== ENTRIES PROVIDED ==
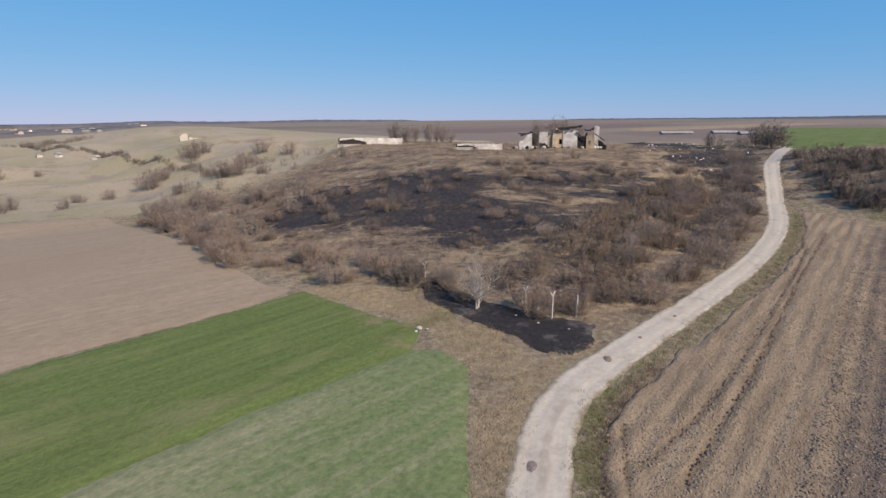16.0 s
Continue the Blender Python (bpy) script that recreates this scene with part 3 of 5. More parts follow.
road = tagged(ribbon("road", ROAD_LINE, road_half, ROAD, 0.09, 15, 0.8, lambda y: float(np.interp(y, [16, 23, 30, 46, 54], [-0.2, 0.35, 0.75, 0.5, -0.3]))),
              "pale rutted dirt farm road with dry mud and gravel", "road", kind="structure")
far_road = tagged(ribbon("road", rounded([(-180, 190), (-263, 335), (-424, 623), (-700, 1180), (-900, 1600)], 1), lambda y: 3.2, CONCRETE, 0.5, 5, 12),
                  "straight pale country road across the far fields", "road", kind="structure")


def beside(y0, y1, off):
    """Points along the road at a distance to its right (left if negative), from y0 to y1."""
    pts = np.array(dense(ROAD_LINE, 3.0))
    way = np.gradient(pts, axis=0)
    way /= np.hypot(way[:, 0], way[:, 1])[:, None]
    q = pts + np.stack([way[:, 1], -way[:, 0]], 1) * off
    return [tuple(p) for p, o in zip(q, pts) if y0 <= o[1] <= y1]


WHEAT_SOUTH = [(-420, 62), (-160, 86), (-74, 92), (-38, 95), (2, 96.5), (19, 98)]
WHEAT_NORTH = [(81.8, 181.8), (68.5, 178.6), (53.5, 174.8), (32, 170.5), (4, 168), (-66, 165), (-160, 160), (-420, 140)]
GREEN_NORTH = [(78.6, 203), (71, 200.7), (51, 196.5), (30, 191.5), (4, 189), (-74, 184), (-160, 178), (-420, 160)]
CORNER_RUTS = [[(19.6, 32.2), (18.4, 29.2), (17.3, 26.7), (16.4, 25), (14.8, 21)], [(19.6, 28.4), (18.6, 26.2), (17.8, 24), (16.4, 20)], [(13.6, 30), (12.9, 27.6), (11.8, 24)]]
STRIP_RUTS = [[(88, 164.4), (83.7, 160.1), (79.2, 155.1), (76.1, 151.0), (73.1, 146.8), (71.4, 144.2)], [(82.6, 156.6), (80.0, 153.5), (77.9, 150.8), (74.7, 146.5), (72.4, 143.4)], [(84.4, 162.6), (78.3, 155.9), (74.4, 150.6), (72.2, 147.6)],
              [(86.4, 158.6), (89.2, 159.7), (102.8, 164.4), (125.6, 173.6), (151, 183)], [(85.4, 160.8), (95.4, 163.0), (114.4, 169.8), (140, 180)]]


def near_ruts(lines, width):
    """1 in the bottom of a wheel rut, falling to 0 beside it."""
    smooth = [rounded(l, 2) for l in lines]
    return lambda x, y: np.exp(-(np.minimum.reduce([edge_distance(x, y, l) for l in smooth]) / width) ** 2)


def rutted(relief, lines, turn, deep=0.16):
    """Furrows with wheel ruts pressed through them and soil heaved up beside them."""
    smooth = [rounded(l, 2) for l in lines]
    c, s = math.cos(radians(turn)), math.sin(radians(turn))

    def both(u, v):
        x, y = u * c - v * s, u * s + v * c
        d = np.minimum.reduce([edge_distance(x, y, l) for l in smooth])
        return relief(u, v) - deep * np.exp(-(d / 0.22) ** 2) + 0.3 * deep * np.exp(-((d - 0.5) / 0.2) ** 2)
    return both


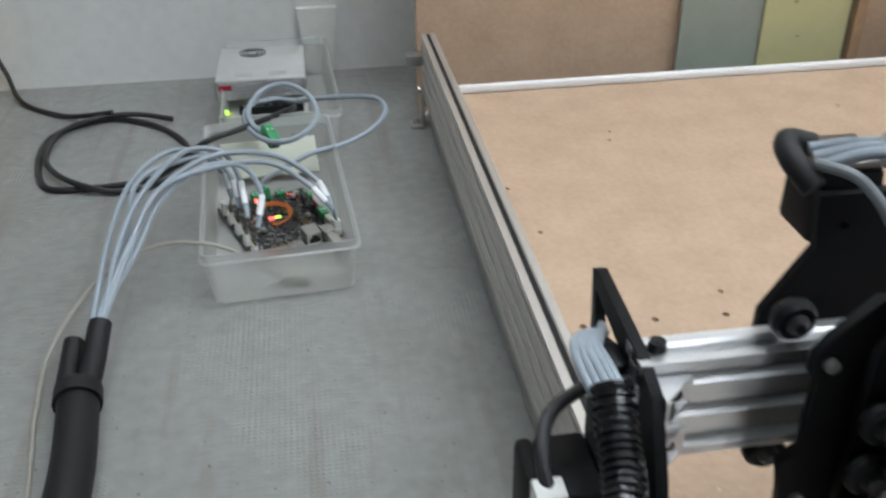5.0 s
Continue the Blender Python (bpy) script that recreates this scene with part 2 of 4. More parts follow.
def tube(bm, pts, r, seg=12, step=0.004, rib=0.0, pitch=0.006):
    line = spline(pts, step)
    up = Vector((0.3, 0.2, 1)).normalized()
    rings, s = [], 0.0
    for i, p in enumerate(line):
        d = (line[min(i + 1, len(line) - 1)] - line[max(i - 1, 0)]).normalized()
        up = (up - d * up.dot(d)).normalized()
        side = d.cross(up)
        if i:
            s += (p - line[i - 1]).length
        rr = r
        if rib:
            ph = (s / pitch) % 1.0
            rr = r + rib * (1 if ph < 0.55 else -1)
        rings.append([bm.verts.new(p + rr * (math.cos(a) * up + math.sin(a) * side)) for a in [2 * math.pi * k / seg for k in range(seg)]])
    for a, b in zip(rings, rings[1:]):
        for k in range(seg):
            bm.faces.new((a[k], a[(k + 1) % seg], b[(k + 1) % seg], b[k]))
    bm.faces.new(list(reversed(rings[0])))
    bm.faces.new(rings[-1])
    return bm


def prism(bm, outline, z0, z1, m=None):
    """An outline in x, y raised from z0 to z1."""
    a = [bm.verts.new((x, y, z0)) for x, y in outline]
    b = [bm.verts.new((x, y, z1)) for x, y in outline]
    n = len(a)
    for i in range(n):
        bm.faces.new((a[i], a[(i + 1) % n], b[(i + 1) % n], b[i]))
    bm.faces.new(list(reversed(a)))
    bm.faces.new(b)
    if m:
        place(bm, a + b, m)
    return bm


def holed(name, outline, holes, z0, z1):
    """A mesh from an outline with holes, raised from z0 to z1."""
    cu = bpy.data.curves.new(name, "CURVE")
    cu.dimensions, cu.fill_mode, cu.extrude = "2D", "BOTH", (z1 - z0) / 2
    for loop in (outline, *holes):
        sp = cu.splines.new("POLY")
        sp.points.add(len(loop) - 1)
        for q, (x, y) in zip(sp.points, loop):
            q.co = (x, y, 0, 1)
        sp.use_cyclic_u = True
    ob = bpy.data.objects.new(name, cu)
    me = bpy.data.meshes.new_from_object(ob)
    me.transform(Matrix.Translation((0, 0, (z0 + z1) / 2)))
    bpy.data.objects.remove(ob)
    bm = bmesh.new()
    bm.from_mesh(me)
    bpy.data.meshes.remove(me)
    return bm


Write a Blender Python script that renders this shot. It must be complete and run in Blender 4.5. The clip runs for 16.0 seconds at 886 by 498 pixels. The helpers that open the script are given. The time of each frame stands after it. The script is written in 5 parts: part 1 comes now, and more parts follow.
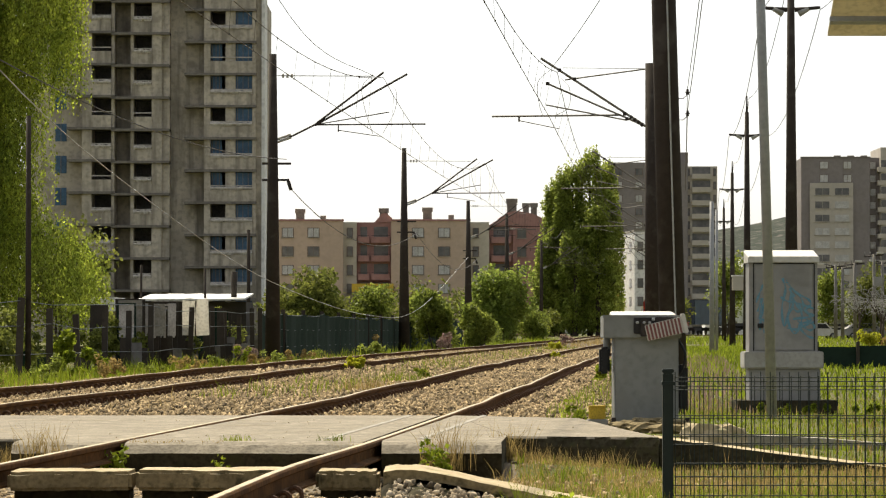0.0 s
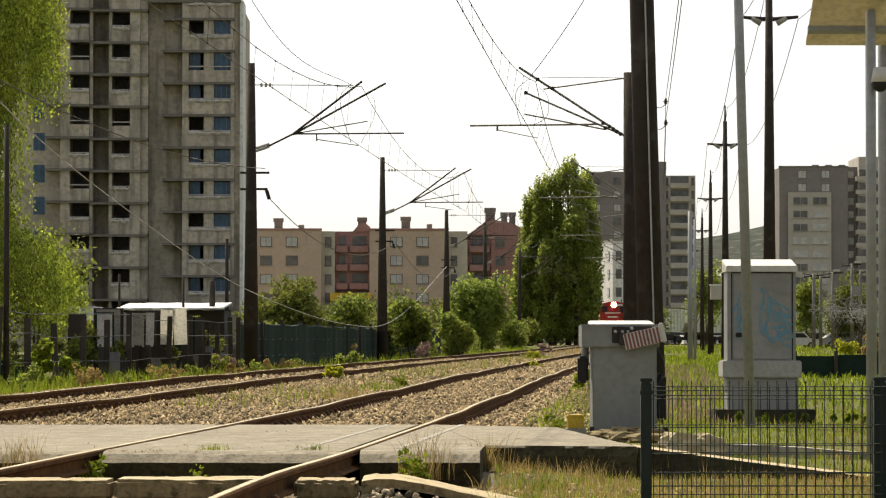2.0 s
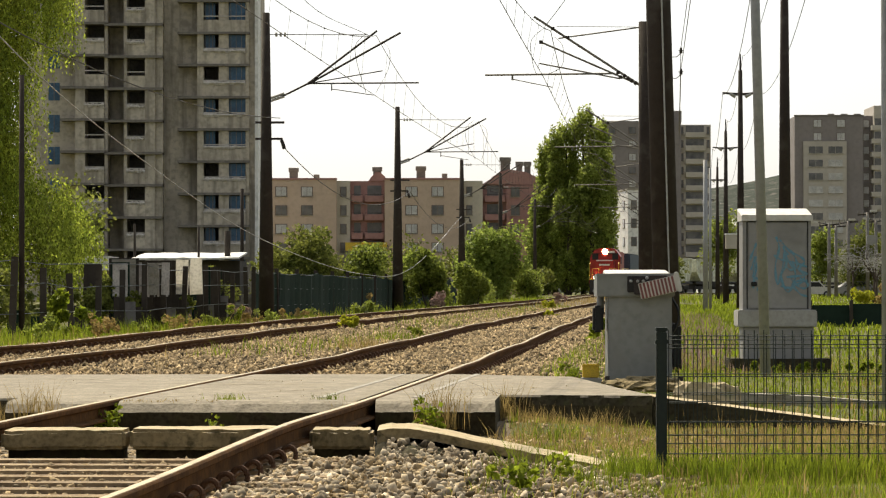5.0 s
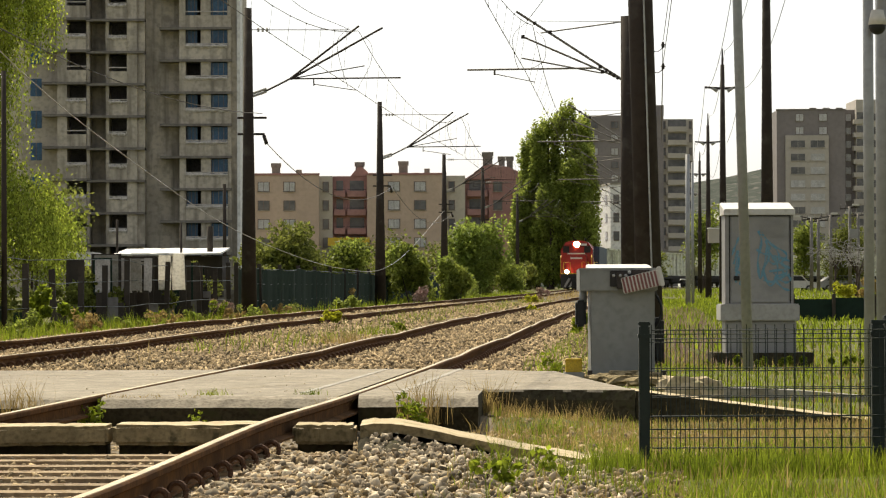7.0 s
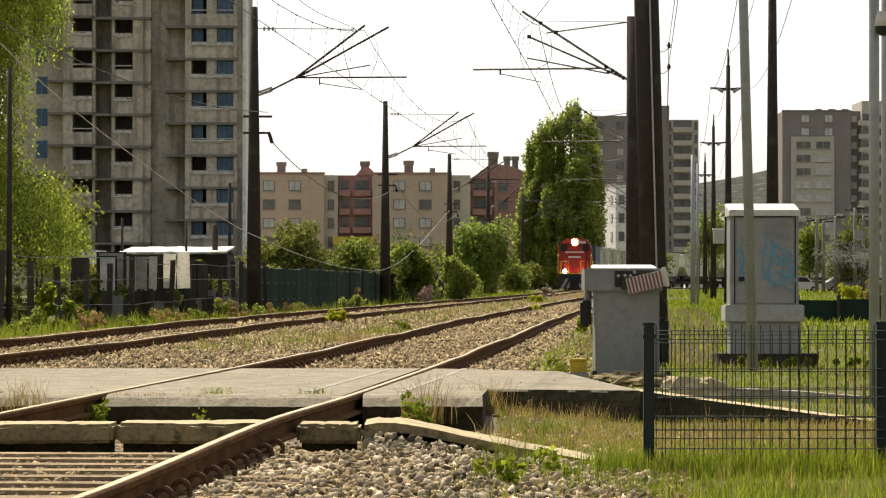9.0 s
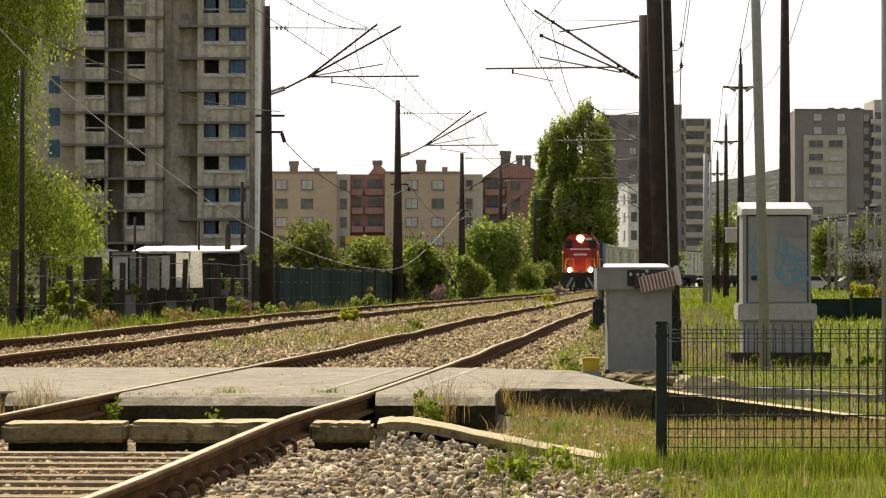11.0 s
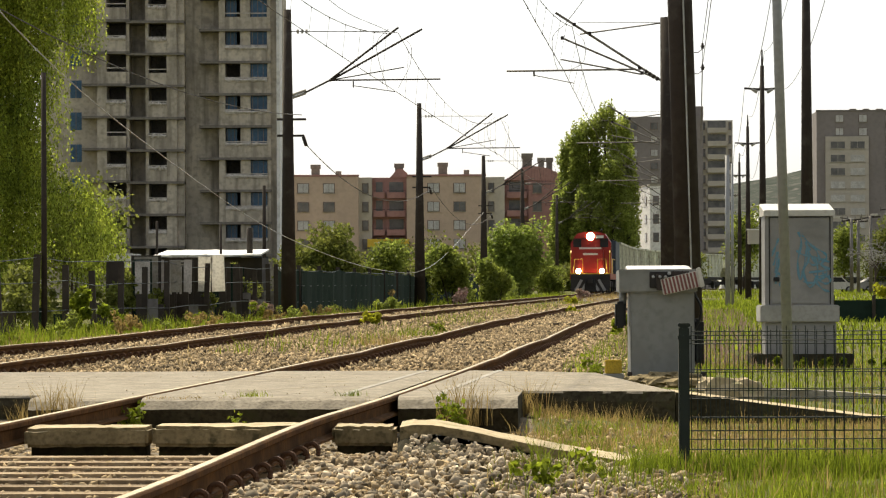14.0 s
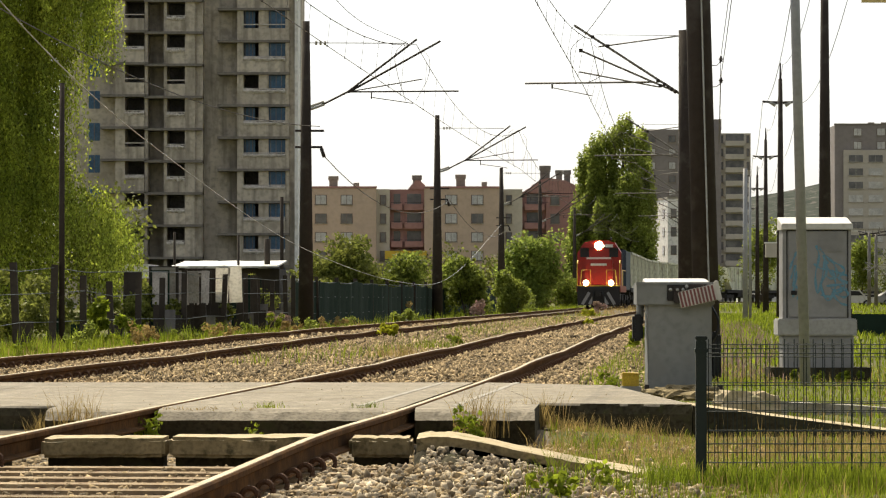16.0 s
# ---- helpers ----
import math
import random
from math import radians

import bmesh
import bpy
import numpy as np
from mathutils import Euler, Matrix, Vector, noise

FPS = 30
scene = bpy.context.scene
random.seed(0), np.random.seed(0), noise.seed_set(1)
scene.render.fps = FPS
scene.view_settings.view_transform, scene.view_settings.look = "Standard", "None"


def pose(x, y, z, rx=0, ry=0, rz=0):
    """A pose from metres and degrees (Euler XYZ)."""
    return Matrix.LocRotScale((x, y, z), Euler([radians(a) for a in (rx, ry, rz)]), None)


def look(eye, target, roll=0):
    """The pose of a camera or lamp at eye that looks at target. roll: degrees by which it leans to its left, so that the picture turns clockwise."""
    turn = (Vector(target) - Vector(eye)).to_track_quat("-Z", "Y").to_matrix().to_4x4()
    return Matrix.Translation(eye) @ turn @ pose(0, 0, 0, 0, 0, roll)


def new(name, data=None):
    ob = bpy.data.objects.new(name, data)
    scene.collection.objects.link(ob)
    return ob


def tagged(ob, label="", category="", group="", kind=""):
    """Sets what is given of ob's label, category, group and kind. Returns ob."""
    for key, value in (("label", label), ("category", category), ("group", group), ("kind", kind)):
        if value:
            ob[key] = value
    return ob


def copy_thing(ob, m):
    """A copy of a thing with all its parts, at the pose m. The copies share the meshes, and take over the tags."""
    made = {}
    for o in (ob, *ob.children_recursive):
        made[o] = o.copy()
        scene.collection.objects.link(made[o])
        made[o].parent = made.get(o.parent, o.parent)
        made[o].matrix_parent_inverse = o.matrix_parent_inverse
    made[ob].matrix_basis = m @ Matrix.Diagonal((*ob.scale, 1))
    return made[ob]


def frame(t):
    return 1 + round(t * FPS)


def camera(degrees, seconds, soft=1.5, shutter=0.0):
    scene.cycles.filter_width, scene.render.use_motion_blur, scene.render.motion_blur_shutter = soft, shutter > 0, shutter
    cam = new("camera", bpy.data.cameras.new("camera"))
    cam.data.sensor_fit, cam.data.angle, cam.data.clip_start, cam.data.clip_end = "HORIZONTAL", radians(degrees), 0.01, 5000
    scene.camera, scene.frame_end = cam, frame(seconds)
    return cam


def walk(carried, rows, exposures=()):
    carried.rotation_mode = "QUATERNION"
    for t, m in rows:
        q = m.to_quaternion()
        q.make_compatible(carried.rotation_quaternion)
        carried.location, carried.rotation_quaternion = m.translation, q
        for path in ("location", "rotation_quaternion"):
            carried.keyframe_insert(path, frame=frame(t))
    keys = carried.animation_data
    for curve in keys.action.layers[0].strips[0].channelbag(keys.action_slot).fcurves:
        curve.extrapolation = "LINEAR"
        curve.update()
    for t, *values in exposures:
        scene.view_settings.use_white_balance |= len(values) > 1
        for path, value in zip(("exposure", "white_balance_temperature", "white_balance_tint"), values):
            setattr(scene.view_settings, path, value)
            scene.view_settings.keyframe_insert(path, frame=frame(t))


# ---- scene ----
cam = camera(13.75, 16.0, 1.2)
EYE = (0.0, 0.0, 1.0)
VIEW = [(0, 0.000, 1.322), (0.5, 0.062, 1.171), (1, 0.004, 1.185), (1.5, -0.141, 1.299), (2, -0.338, 1.465),
        (2.5, -0.132, 1.558), (3, -0.125, 1.509), (3.5, -0.118, 1.273), (4, -0.030, 1.008), (6.5, -0.305, 0.555),
        (7, -0.370, 0.598), (7.5, -0.397, 0.569), (8, -0.356, 0.562), (10.5, -0.183, 0.645), (11, -0.099, 0.576),
        (11.5, -0.033, 0.555), (12, -0.012, 0.656), (12.5, -0.007, 0.739), (13, 0.039, 0.691), (13.5, 0.190, 0.656),
        (14, 0.247, 0.622), (14.5, 0.305, 0.656), (15, 0.388, 0.680), (15.5, 0.508, 0.710), (16, 0.517, 0.809)]
ROLL = ((4, 6.5, 7.5, 8, 13.5, 14, 15, 15.5, 16), (0, .22, .2, 0, 0, .24, .17, .08, 0))
walk(cam, [(t, pose(*EYE, 90 + up, float(np.interp(t, *ROLL)), yaw)) for t, yaw, up in VIEW], [(0, 0.43), (1.5, 0.43), (2.4, 0.30), (4.0, 0.30), (6.3, 0.41), (16, 0.43)])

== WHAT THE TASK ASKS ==
Look above for the line containing "radians(degrees), 0.01, 5000". Output from there through the line containing "scene.view_settings.keyframe_insert(path, frame=frame(t))", exactly and inclusively.

== OUTPUT BELOW ==
    cam.data.sensor_fit, cam.data.angle, cam.data.clip_start, cam.data.clip_end = "HORIZONTAL", radians(degrees), 0.01, 5000
    scene.camera, scene.frame_end = cam, frame(seconds)
    return cam


def walk(carried, rows, exposures=()):
    carried.rotation_mode = "QUATERNION"
    for t, m in rows:
        q = m.to_quaternion()
        q.make_compatible(carried.rotation_quaternion)
        carried.location, carried.rotation_quaternion = m.translation, q
        for path in ("location", "rotation_quaternion"):
            carried.keyframe_insert(path, frame=frame(t))
    keys = carried.animation_data
    for curve in keys.action.layers[0].strips[0].channelbag(keys.action_slot).fcurves:
        curve.extrapolation = "LINEAR"
        curve.update()
    for t, *values in exposures:
        scene.view_settings.use_white_balance |= len(values) > 1
        for path, value in zip(("exposure", "white_balance_temperature", "white_balance_tint"), values):
            setattr(scene.view_settings, path, value)
            scene.view_settings.keyframe_insert(path, frame=frame(t))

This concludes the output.